RECORDED DATA

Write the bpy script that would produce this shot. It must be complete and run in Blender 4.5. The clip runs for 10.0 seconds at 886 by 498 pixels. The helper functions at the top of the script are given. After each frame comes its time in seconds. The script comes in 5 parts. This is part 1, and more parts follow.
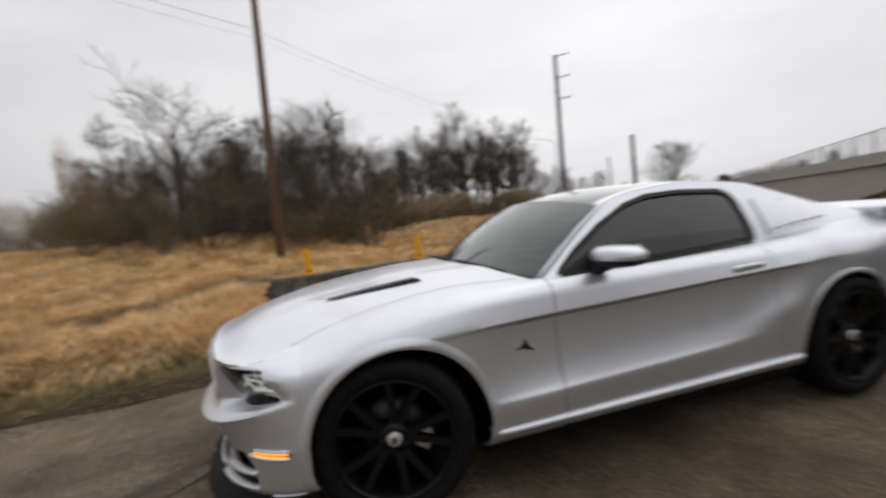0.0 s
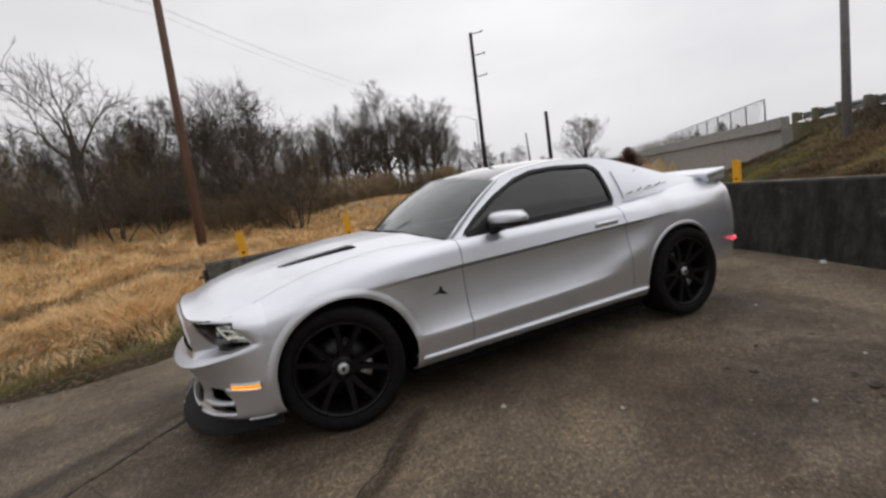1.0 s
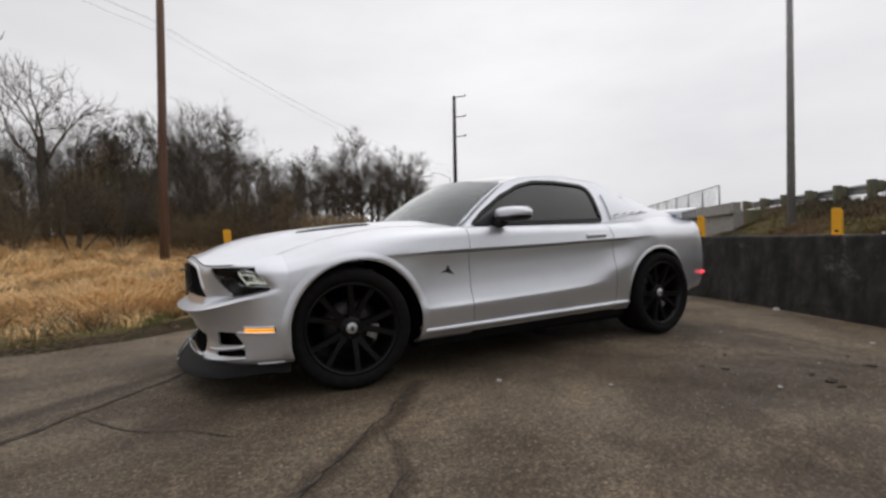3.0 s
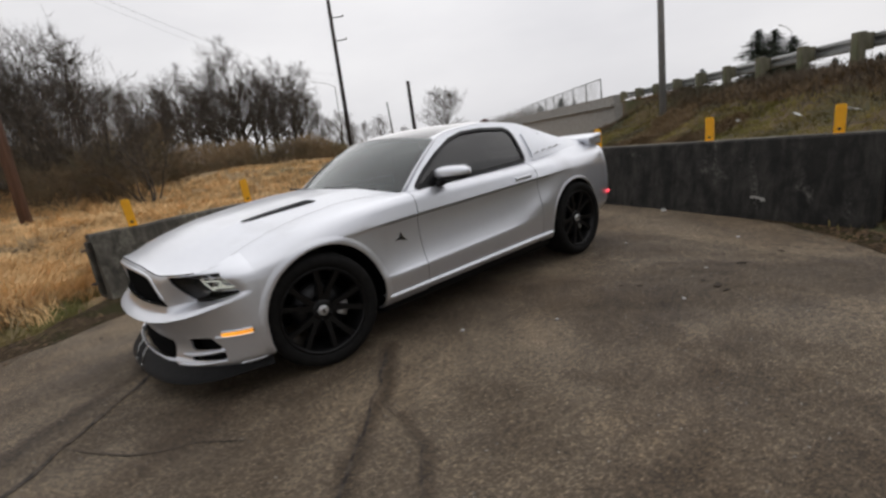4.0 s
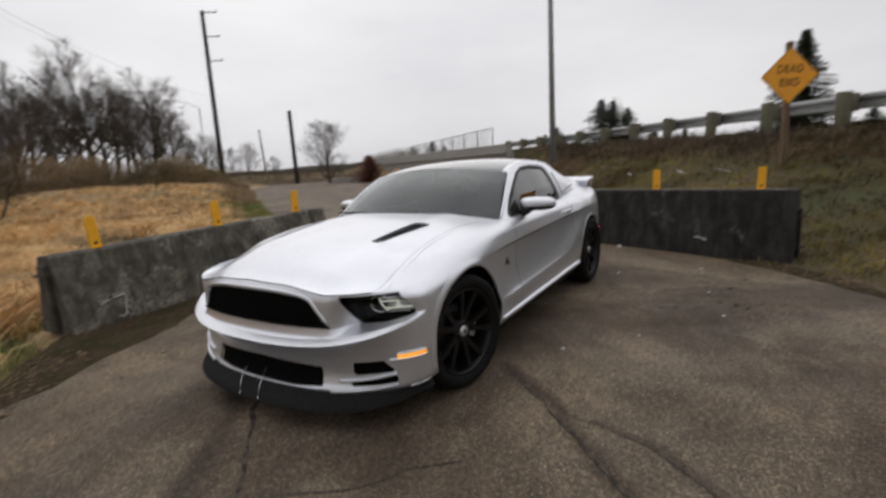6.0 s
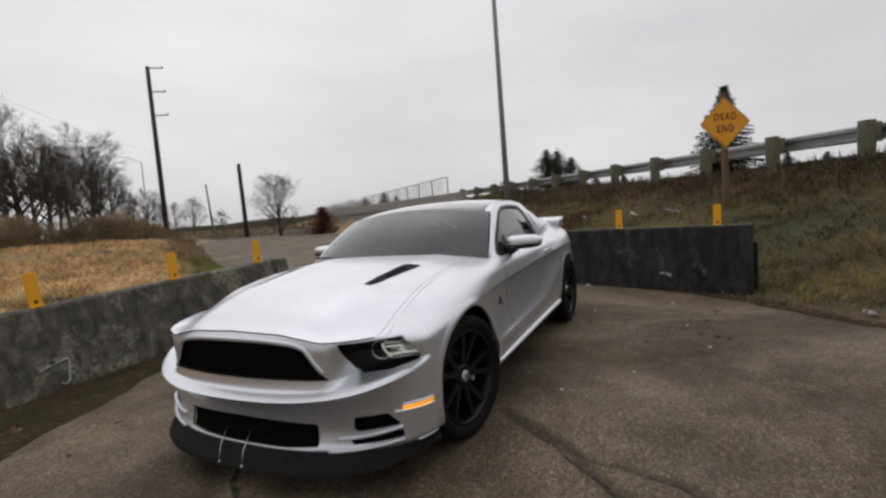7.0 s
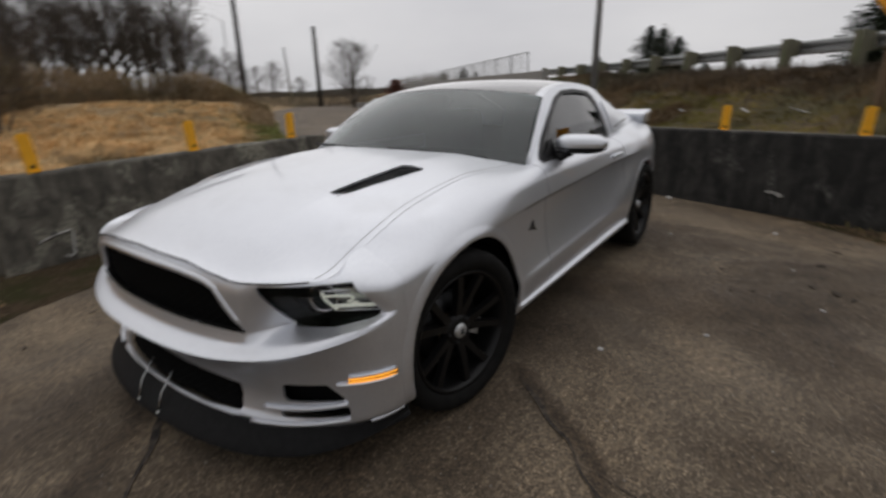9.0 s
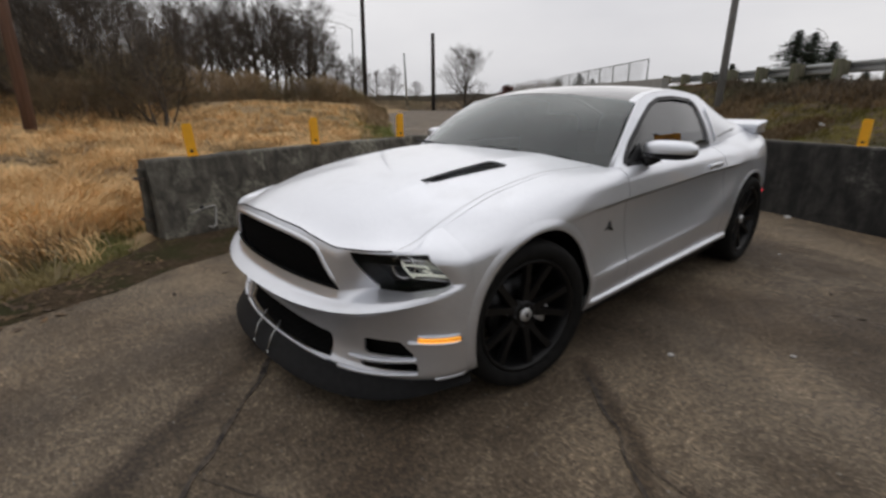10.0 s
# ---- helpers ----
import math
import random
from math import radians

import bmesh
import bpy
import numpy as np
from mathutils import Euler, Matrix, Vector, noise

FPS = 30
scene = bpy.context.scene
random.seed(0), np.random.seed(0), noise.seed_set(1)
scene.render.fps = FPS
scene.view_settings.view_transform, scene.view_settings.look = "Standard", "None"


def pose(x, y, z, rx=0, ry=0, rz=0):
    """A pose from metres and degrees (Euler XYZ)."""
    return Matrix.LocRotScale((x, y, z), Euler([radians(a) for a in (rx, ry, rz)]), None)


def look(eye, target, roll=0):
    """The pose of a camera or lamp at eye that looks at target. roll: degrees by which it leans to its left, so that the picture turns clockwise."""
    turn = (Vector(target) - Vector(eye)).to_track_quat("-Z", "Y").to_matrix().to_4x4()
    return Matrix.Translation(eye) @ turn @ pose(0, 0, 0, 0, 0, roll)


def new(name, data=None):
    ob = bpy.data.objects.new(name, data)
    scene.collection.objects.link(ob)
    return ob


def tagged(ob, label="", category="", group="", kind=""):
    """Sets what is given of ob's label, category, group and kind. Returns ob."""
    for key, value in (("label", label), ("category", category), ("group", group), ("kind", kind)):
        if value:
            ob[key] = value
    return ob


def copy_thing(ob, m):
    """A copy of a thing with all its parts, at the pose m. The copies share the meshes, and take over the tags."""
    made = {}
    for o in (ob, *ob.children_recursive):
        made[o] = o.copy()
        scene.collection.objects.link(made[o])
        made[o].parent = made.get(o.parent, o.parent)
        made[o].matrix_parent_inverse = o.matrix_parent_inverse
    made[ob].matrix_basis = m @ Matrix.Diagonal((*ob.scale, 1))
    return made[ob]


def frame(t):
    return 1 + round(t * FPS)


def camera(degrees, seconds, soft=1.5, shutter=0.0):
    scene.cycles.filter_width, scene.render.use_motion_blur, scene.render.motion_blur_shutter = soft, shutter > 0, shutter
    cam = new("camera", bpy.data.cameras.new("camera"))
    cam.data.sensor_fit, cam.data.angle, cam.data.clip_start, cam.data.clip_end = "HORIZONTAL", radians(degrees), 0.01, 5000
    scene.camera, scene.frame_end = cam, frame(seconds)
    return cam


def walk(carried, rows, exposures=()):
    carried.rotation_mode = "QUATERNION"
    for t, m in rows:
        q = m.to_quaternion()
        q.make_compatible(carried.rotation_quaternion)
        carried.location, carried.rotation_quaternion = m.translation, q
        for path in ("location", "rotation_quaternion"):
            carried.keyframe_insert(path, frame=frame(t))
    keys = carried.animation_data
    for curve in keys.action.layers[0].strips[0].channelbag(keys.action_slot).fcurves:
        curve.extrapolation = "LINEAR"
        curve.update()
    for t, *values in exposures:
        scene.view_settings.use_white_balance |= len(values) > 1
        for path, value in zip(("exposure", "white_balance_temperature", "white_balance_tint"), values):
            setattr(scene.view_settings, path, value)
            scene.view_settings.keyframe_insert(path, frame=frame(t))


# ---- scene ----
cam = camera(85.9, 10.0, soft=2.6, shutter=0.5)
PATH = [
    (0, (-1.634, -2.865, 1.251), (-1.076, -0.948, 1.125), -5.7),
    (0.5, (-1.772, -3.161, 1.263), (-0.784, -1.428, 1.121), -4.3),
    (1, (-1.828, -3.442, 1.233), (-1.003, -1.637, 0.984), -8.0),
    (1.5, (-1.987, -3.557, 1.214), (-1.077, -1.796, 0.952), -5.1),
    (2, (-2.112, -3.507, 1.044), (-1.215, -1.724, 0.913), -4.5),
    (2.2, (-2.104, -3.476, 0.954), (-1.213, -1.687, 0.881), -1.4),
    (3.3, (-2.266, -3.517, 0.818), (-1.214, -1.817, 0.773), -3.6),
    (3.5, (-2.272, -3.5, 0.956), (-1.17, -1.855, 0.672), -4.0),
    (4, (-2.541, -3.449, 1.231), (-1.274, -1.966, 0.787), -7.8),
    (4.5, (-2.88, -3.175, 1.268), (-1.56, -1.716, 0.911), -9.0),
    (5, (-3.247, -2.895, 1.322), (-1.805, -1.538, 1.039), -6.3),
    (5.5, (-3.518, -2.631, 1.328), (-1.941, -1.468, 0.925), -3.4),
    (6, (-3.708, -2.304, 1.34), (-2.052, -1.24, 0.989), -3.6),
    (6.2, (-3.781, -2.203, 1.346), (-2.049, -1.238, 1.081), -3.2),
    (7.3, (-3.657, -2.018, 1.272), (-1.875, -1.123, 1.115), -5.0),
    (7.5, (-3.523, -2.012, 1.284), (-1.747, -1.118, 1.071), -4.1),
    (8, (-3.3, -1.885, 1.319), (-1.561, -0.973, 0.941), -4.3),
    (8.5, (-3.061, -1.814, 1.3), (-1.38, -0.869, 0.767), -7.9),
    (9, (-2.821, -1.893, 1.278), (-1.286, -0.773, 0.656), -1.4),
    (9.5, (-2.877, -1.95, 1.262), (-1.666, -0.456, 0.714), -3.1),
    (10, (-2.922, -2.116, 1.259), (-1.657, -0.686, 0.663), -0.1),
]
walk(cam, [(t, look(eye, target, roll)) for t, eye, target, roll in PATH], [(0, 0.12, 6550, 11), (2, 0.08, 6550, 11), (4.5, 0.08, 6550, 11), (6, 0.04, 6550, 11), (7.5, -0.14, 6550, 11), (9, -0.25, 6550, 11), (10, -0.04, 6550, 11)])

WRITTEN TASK
Output an exact copy of the material, with the pictures removed.

ANSWER IN FULL
Write the bpy script that would produce this shot. It must be complete and run in Blender 4.5. The clip runs for 10.0 seconds at 886 by 498 pixels. The helper functions at the top of the script are given. After each frame comes its time in seconds. The script comes in 5 parts. This is part 1, and more parts follow.
0.0 s
1.0 s
3.0 s
4.0 s
6.0 s
7.0 s
9.0 s
10.0 s
# ---- helpers ----
import math
import random
from math import radians

import bmesh
import bpy
import numpy as np
from mathutils import Euler, Matrix, Vector, noise

FPS = 30
scene = bpy.context.scene
random.seed(0), np.random.seed(0), noise.seed_set(1)
scene.render.fps = FPS
scene.view_settings.view_transform, scene.view_settings.look = "Standard", "None"


def pose(x, y, z, rx=0, ry=0, rz=0):
    """A pose from metres and degrees (Euler XYZ)."""
    return Matrix.LocRotScale((x, y, z), Euler([radians(a) for a in (rx, ry, rz)]), None)


def look(eye, target, roll=0):
    """The pose of a camera or lamp at eye that looks at target. roll: degrees by which it leans to its left, so that the picture turns clockwise."""
    turn = (Vector(target) - Vector(eye)).to_track_quat("-Z", "Y").to_matrix().to_4x4()
    return Matrix.Translation(eye) @ turn @ pose(0, 0, 0, 0, 0, roll)


def new(name, data=None):
    ob = bpy.data.objects.new(name, data)
    scene.collection.objects.link(ob)
    return ob


def tagged(ob, label="", category="", group="", kind=""):
    """Sets what is given of ob's label, category, group and kind. Returns ob."""
    for key, value in (("label", label), ("category", category), ("group", group), ("kind", kind)):
        if value:
            ob[key] = value
    return ob


def copy_thing(ob, m):
    """A copy of a thing with all its parts, at the pose m. The copies share the meshes, and take over the tags."""
    made = {}
    for o in (ob, *ob.children_recursive):
        made[o] = o.copy()
        scene.collection.objects.link(made[o])
        made[o].parent = made.get(o.parent, o.parent)
        made[o].matrix_parent_inverse = o.matrix_parent_inverse
    made[ob].matrix_basis = m @ Matrix.Diagonal((*ob.scale, 1))
    return made[ob]


def frame(t):
    return 1 + round(t * FPS)


def camera(degrees, seconds, soft=1.5, shutter=0.0):
    scene.cycles.filter_width, scene.render.use_motion_blur, scene.render.motion_blur_shutter = soft, shutter > 0, shutter
    cam = new("camera", bpy.data.cameras.new("camera"))
    cam.data.sensor_fit, cam.data.angle, cam.data.clip_start, cam.data.clip_end = "HORIZONTAL", radians(degrees), 0.01, 5000
    scene.camera, scene.frame_end = cam, frame(seconds)
    return cam


def walk(carried, rows, exposures=()):
    carried.rotation_mode = "QUATERNION"
    for t, m in rows:
        q = m.to_quaternion()
        q.make_compatible(carried.rotation_quaternion)
        carried.location, carried.rotation_quaternion = m.translation, q
        for path in ("location", "rotation_quaternion"):
            carried.keyframe_insert(path, frame=frame(t))
    keys = carried.animation_data
    for curve in keys.action.layers[0].strips[0].channelbag(keys.action_slot).fcurves:
        curve.extrapolation = "LINEAR"
        curve.update()
    for t, *values in exposures:
        scene.view_settings.use_white_balance |= len(values) > 1
        for path, value in zip(("exposure", "white_balance_temperature", "white_balance_tint"), values):
            setattr(scene.view_settings, path, value)
            scene.view_settings.keyframe_insert(path, frame=frame(t))


# ---- scene ----
cam = camera(85.9, 10.0, soft=2.6, shutter=0.5)
PATH = [
    (0, (-1.634, -2.865, 1.251), (-1.076, -0.948, 1.125), -5.7),
    (0.5, (-1.772, -3.161, 1.263), (-0.784, -1.428, 1.121), -4.3),
    (1, (-1.828, -3.442, 1.233), (-1.003, -1.637, 0.984), -8.0),
    (1.5, (-1.987, -3.557, 1.214), (-1.077, -1.796, 0.952), -5.1),
    (2, (-2.112, -3.507, 1.044), (-1.215, -1.724, 0.913), -4.5),
    (2.2, (-2.104, -3.476, 0.954), (-1.213, -1.687, 0.881), -1.4),
    (3.3, (-2.266, -3.517, 0.818), (-1.214, -1.817, 0.773), -3.6),
    (3.5, (-2.272, -3.5, 0.956), (-1.17, -1.855, 0.672), -4.0),
    (4, (-2.541, -3.449, 1.231), (-1.274, -1.966, 0.787), -7.8),
    (4.5, (-2.88, -3.175, 1.268), (-1.56, -1.716, 0.911), -9.0),
    (5, (-3.247, -2.895, 1.322), (-1.805, -1.538, 1.039), -6.3),
    (5.5, (-3.518, -2.631, 1.328), (-1.941, -1.468, 0.925), -3.4),
    (6, (-3.708, -2.304, 1.34), (-2.052, -1.24, 0.989), -3.6),
    (6.2, (-3.781, -2.203, 1.346), (-2.049, -1.238, 1.081), -3.2),
    (7.3, (-3.657, -2.018, 1.272), (-1.875, -1.123, 1.115), -5.0),
    (7.5, (-3.523, -2.012, 1.284), (-1.747, -1.118, 1.071), -4.1),
    (8, (-3.3, -1.885, 1.319), (-1.561, -0.973, 0.941), -4.3),
    (8.5, (-3.061, -1.814, 1.3), (-1.38, -0.869, 0.767), -7.9),
    (9, (-2.821, -1.893, 1.278), (-1.286, -0.773, 0.656), -1.4),
    (9.5, (-2.877, -1.95, 1.262), (-1.666, -0.456, 0.714), -3.1),
    (10, (-2.922, -2.116, 1.259), (-1.657, -0.686, 0.663), -0.1),
]
walk(cam, [(t, look(eye, target, roll)) for t, eye, target, roll in PATH], [(0, 0.12, 6550, 11), (2, 0.08, 6550, 11), (4.5, 0.08, 6550, 11), (6, 0.04, 6550, 11), (7.5, -0.14, 6550, 11), (9, -0.25, 6550, 11), (10, -0.04, 6550, 11)])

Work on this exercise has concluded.